What you have to do: All of the material below is to be restated word for word, apart from the pictures.

########

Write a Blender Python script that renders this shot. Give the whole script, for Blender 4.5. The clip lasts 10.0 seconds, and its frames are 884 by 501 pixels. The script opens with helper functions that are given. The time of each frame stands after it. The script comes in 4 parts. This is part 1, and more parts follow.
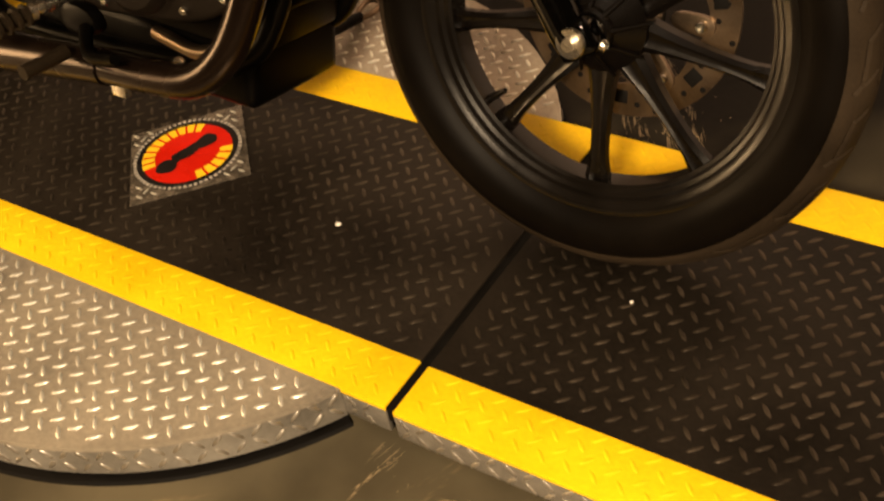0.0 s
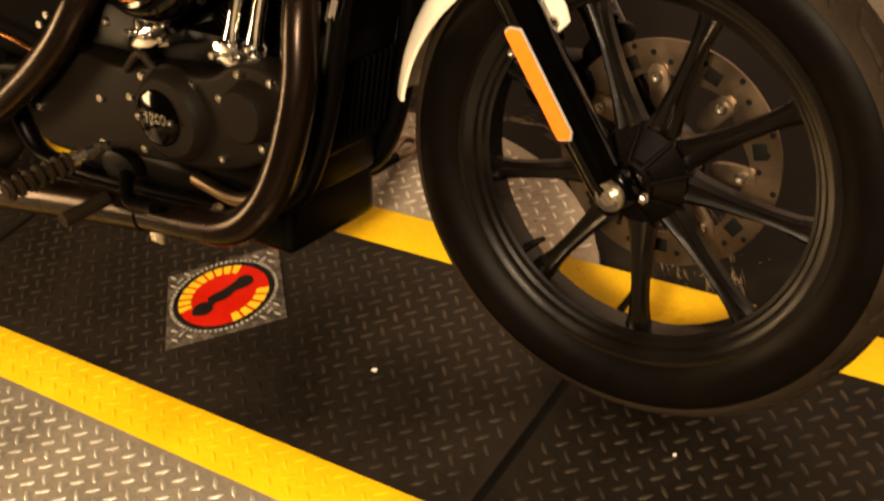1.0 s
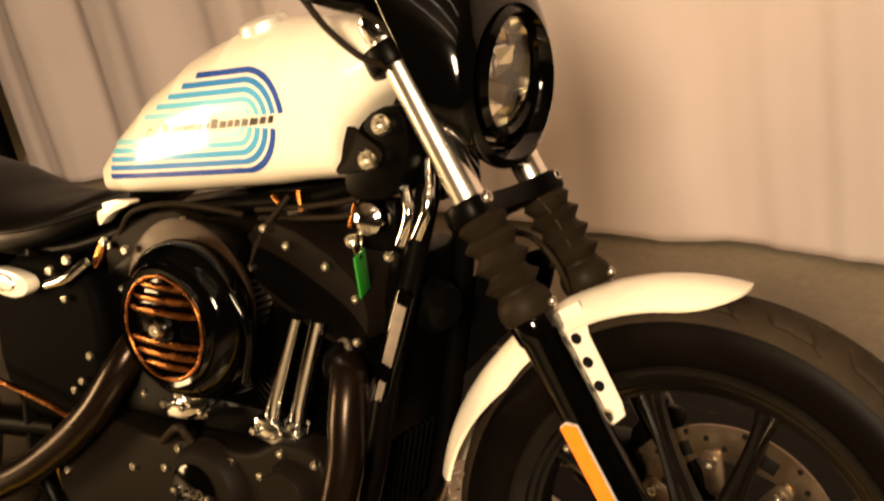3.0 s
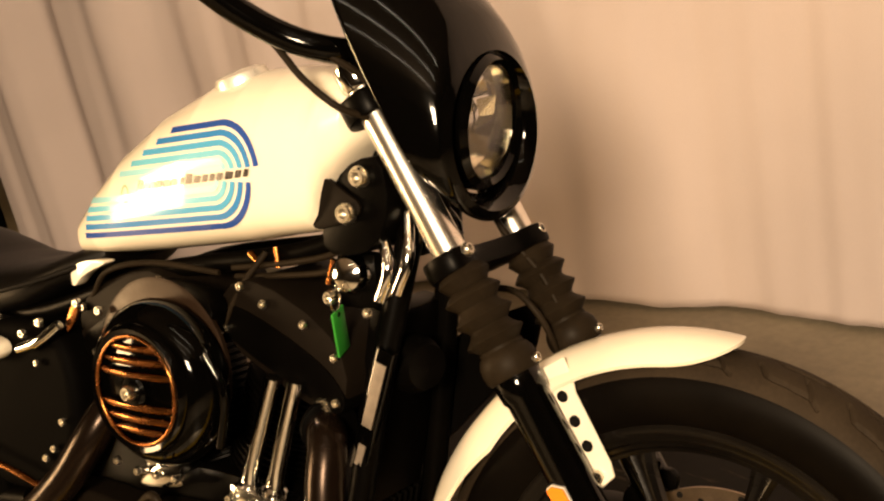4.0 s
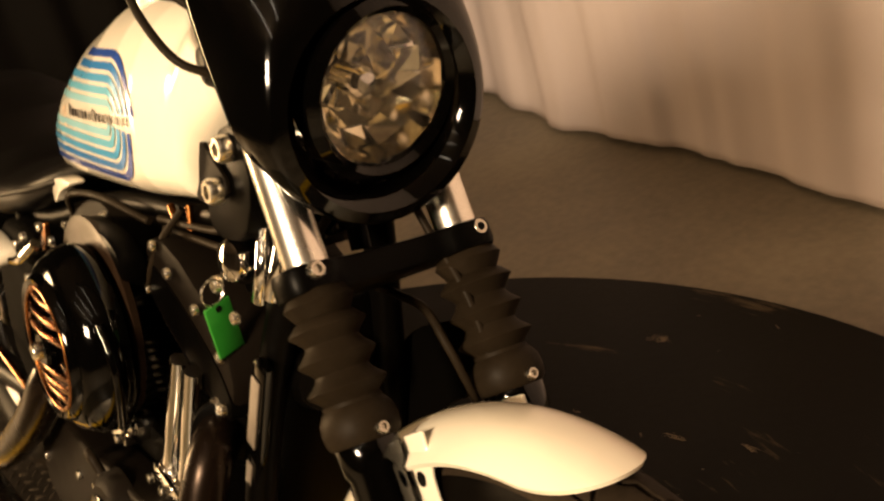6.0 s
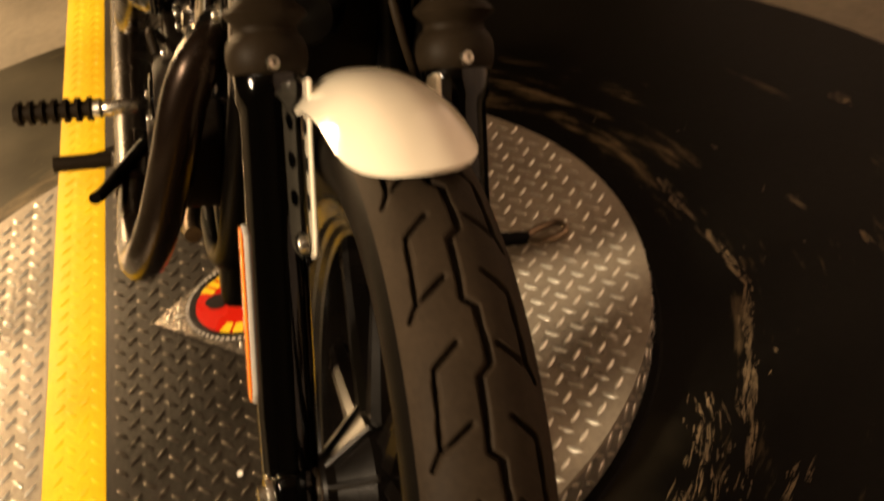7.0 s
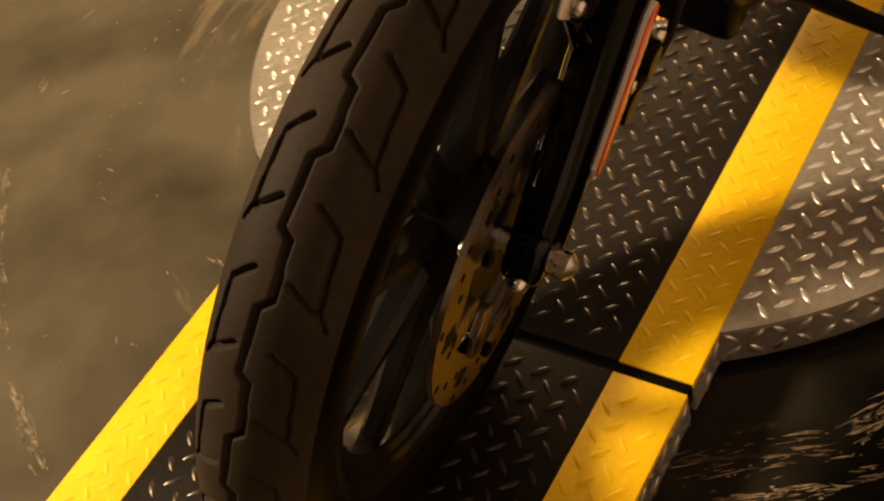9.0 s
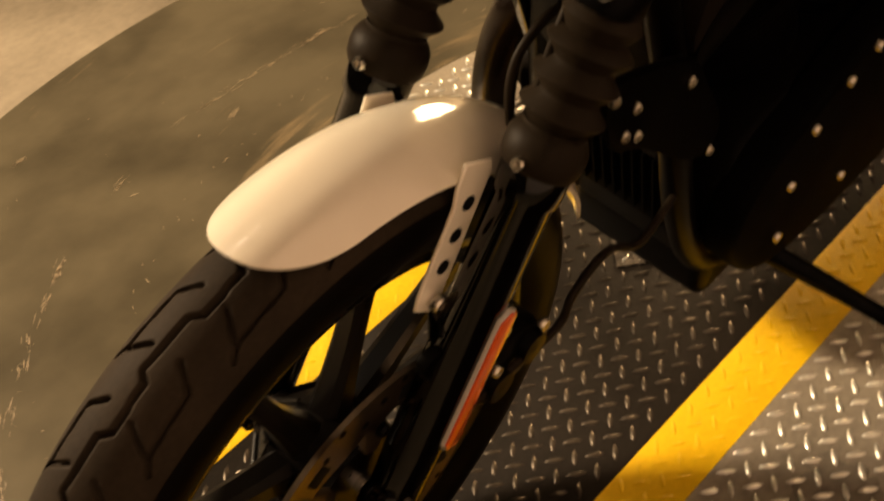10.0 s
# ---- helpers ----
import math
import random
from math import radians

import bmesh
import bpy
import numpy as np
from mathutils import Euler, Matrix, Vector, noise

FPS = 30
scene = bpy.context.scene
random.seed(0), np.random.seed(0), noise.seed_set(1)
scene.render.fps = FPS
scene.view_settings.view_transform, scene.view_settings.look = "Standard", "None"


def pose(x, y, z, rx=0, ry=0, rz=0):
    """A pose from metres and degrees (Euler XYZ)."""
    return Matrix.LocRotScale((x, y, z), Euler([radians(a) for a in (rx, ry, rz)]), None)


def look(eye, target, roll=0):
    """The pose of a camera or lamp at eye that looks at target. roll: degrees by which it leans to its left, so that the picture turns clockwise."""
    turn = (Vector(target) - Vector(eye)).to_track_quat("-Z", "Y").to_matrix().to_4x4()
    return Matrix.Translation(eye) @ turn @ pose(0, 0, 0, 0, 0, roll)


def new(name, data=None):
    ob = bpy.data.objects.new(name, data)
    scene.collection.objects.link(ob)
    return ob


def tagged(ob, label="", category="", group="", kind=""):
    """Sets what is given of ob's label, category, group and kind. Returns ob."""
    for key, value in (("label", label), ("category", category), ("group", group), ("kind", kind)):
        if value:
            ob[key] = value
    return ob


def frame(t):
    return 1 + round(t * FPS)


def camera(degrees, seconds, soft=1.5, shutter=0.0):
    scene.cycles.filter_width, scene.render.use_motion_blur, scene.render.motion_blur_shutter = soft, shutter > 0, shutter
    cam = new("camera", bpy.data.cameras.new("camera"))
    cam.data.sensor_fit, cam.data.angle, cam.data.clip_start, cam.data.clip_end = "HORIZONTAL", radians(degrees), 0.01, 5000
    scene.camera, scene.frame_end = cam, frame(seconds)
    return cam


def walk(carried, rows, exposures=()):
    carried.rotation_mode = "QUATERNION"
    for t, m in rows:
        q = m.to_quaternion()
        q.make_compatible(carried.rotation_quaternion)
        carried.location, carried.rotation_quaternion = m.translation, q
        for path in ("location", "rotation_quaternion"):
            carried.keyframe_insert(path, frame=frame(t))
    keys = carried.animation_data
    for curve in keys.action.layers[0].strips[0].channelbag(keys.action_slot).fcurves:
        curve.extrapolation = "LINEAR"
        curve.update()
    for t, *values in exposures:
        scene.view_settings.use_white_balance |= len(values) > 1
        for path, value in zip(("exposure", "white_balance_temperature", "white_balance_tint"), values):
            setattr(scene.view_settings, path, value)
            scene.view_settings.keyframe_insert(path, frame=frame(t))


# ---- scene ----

########

Result below:
Write a Blender Python script that renders this shot. Give the whole script, for Blender 4.5. The clip lasts 10.0 seconds, and its frames are 884 by 501 pixels. The script opens with helper functions that are given. The time of each frame stands after it. The script comes in 4 parts. This is part 1, and more parts follow.
0.0 s
1.0 s
3.0 s
4.0 s
6.0 s
7.0 s
9.0 s
10.0 s
# ---- helpers ----
import math
import random
from math import radians

import bmesh
import bpy
import numpy as np
from mathutils import Euler, Matrix, Vector, noise

FPS = 30
scene = bpy.context.scene
random.seed(0), np.random.seed(0), noise.seed_set(1)
scene.render.fps = FPS
scene.view_settings.view_transform, scene.view_settings.look = "Standard", "None"


def pose(x, y, z, rx=0, ry=0, rz=0):
    """A pose from metres and degrees (Euler XYZ)."""
    return Matrix.LocRotScale((x, y, z), Euler([radians(a) for a in (rx, ry, rz)]), None)


def look(eye, target, roll=0):
    """The pose of a camera or lamp at eye that looks at target. roll: degrees by which it leans to its left, so that the picture turns clockwise."""
    turn = (Vector(target) - Vector(eye)).to_track_quat("-Z", "Y").to_matrix().to_4x4()
    return Matrix.Translation(eye) @ turn @ pose(0, 0, 0, 0, 0, roll)


def new(name, data=None):
    ob = bpy.data.objects.new(name, data)
    scene.collection.objects.link(ob)
    return ob


def tagged(ob, label="", category="", group="", kind=""):
    """Sets what is given of ob's label, category, group and kind. Returns ob."""
    for key, value in (("label", label), ("category", category), ("group", group), ("kind", kind)):
        if value:
            ob[key] = value
    return ob


def frame(t):
    return 1 + round(t * FPS)


def camera(degrees, seconds, soft=1.5, shutter=0.0):
    scene.cycles.filter_width, scene.render.use_motion_blur, scene.render.motion_blur_shutter = soft, shutter > 0, shutter
    cam = new("camera", bpy.data.cameras.new("camera"))
    cam.data.sensor_fit, cam.data.angle, cam.data.clip_start, cam.data.clip_end = "HORIZONTAL", radians(degrees), 0.01, 5000
    scene.camera, scene.frame_end = cam, frame(seconds)
    return cam


def walk(carried, rows, exposures=()):
    carried.rotation_mode = "QUATERNION"
    for t, m in rows:
        q = m.to_quaternion()
        q.make_compatible(carried.rotation_quaternion)
        carried.location, carried.rotation_quaternion = m.translation, q
        for path in ("location", "rotation_quaternion"):
            carried.keyframe_insert(path, frame=frame(t))
    keys = carried.animation_data
    for curve in keys.action.layers[0].strips[0].channelbag(keys.action_slot).fcurves:
        curve.extrapolation = "LINEAR"
        curve.update()
    for t, *values in exposures:
        scene.view_settings.use_white_balance |= len(values) > 1
        for path, value in zip(("exposure", "white_balance_temperature", "white_balance_tint"), values):
            setattr(scene.view_settings, path, value)
            scene.view_settings.keyframe_insert(path, frame=frame(t))


# ---- scene ----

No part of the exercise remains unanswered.